▶ Set task: Extract the whole listing as it stands. Do not include the pictures.

▶ Given information:
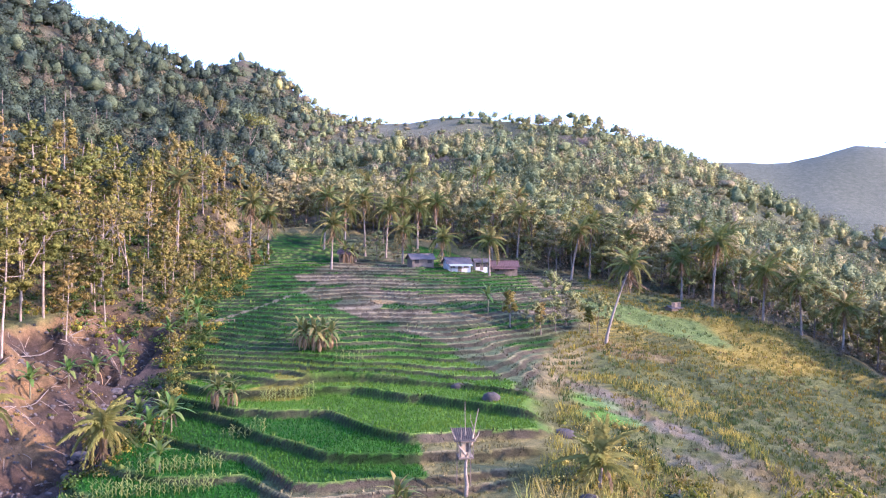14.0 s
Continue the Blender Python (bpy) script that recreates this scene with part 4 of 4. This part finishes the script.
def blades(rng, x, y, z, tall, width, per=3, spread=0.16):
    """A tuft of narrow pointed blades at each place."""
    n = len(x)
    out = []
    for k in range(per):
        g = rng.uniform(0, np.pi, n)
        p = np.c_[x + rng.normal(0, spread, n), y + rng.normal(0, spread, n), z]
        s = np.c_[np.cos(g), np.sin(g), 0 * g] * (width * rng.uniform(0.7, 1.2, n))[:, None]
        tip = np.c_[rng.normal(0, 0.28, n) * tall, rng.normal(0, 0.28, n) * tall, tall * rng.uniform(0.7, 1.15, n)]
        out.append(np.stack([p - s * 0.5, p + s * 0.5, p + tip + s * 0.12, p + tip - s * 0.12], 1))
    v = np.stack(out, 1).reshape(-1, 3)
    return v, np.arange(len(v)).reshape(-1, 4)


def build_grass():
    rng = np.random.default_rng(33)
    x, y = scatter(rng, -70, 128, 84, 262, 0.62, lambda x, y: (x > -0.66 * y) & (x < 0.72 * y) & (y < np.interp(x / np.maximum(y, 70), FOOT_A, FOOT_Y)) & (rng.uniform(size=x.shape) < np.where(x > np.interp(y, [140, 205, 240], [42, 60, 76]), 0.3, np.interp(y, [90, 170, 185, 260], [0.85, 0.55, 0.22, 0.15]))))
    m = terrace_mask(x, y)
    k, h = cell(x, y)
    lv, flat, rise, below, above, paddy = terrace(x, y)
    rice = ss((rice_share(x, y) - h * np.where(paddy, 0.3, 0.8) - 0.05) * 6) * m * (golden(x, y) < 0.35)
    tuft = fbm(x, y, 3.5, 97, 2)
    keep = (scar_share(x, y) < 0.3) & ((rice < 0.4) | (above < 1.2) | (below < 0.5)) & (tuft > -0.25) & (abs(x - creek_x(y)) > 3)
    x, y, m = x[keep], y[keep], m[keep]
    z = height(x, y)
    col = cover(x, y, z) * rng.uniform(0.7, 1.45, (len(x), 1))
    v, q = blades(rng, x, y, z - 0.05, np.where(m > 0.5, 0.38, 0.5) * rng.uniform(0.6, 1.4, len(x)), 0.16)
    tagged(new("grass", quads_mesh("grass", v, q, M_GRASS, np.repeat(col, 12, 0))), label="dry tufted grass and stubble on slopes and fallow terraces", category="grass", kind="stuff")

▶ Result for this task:
14.0 s
Continue the Blender Python (bpy) script that recreates this scene with part 4 of 4. This part finishes the script.
def blades(rng, x, y, z, tall, width, per=3, spread=0.16):
    """A tuft of narrow pointed blades at each place."""
    n = len(x)
    out = []
    for k in range(per):
        g = rng.uniform(0, np.pi, n)
        p = np.c_[x + rng.normal(0, spread, n), y + rng.normal(0, spread, n), z]
        s = np.c_[np.cos(g), np.sin(g), 0 * g] * (width * rng.uniform(0.7, 1.2, n))[:, None]
        tip = np.c_[rng.normal(0, 0.28, n) * tall, rng.normal(0, 0.28, n) * tall, tall * rng.uniform(0.7, 1.15, n)]
        out.append(np.stack([p - s * 0.5, p + s * 0.5, p + tip + s * 0.12, p + tip - s * 0.12], 1))
    v = np.stack(out, 1).reshape(-1, 3)
    return v, np.arange(len(v)).reshape(-1, 4)


def build_grass():
    rng = np.random.default_rng(33)
    x, y = scatter(rng, -70, 128, 84, 262, 0.62, lambda x, y: (x > -0.66 * y) & (x < 0.72 * y) & (y < np.interp(x / np.maximum(y, 70), FOOT_A, FOOT_Y)) & (rng.uniform(size=x.shape) < np.where(x > np.interp(y, [140, 205, 240], [42, 60, 76]), 0.3, np.interp(y, [90, 170, 185, 260], [0.85, 0.55, 0.22, 0.15]))))
    m = terrace_mask(x, y)
    k, h = cell(x, y)
    lv, flat, rise, below, above, paddy = terrace(x, y)
    rice = ss((rice_share(x, y) - h * np.where(paddy, 0.3, 0.8) - 0.05) * 6) * m * (golden(x, y) < 0.35)
    tuft = fbm(x, y, 3.5, 97, 2)
    keep = (scar_share(x, y) < 0.3) & ((rice < 0.4) | (above < 1.2) | (below < 0.5)) & (tuft > -0.25) & (abs(x - creek_x(y)) > 3)
    x, y, m = x[keep], y[keep], m[keep]
    z = height(x, y)
    col = cover(x, y, z) * rng.uniform(0.7, 1.45, (len(x), 1))
    v, q = blades(rng, x, y, z - 0.05, np.where(m > 0.5, 0.38, 0.5) * rng.uniform(0.6, 1.4, len(x)), 0.16)
    tagged(new("grass", quads_mesh("grass", v, q, M_GRASS, np.repeat(col, 12, 0))), label="dry tufted grass and stubble on slopes and fallow terraces", category="grass", kind="stuff")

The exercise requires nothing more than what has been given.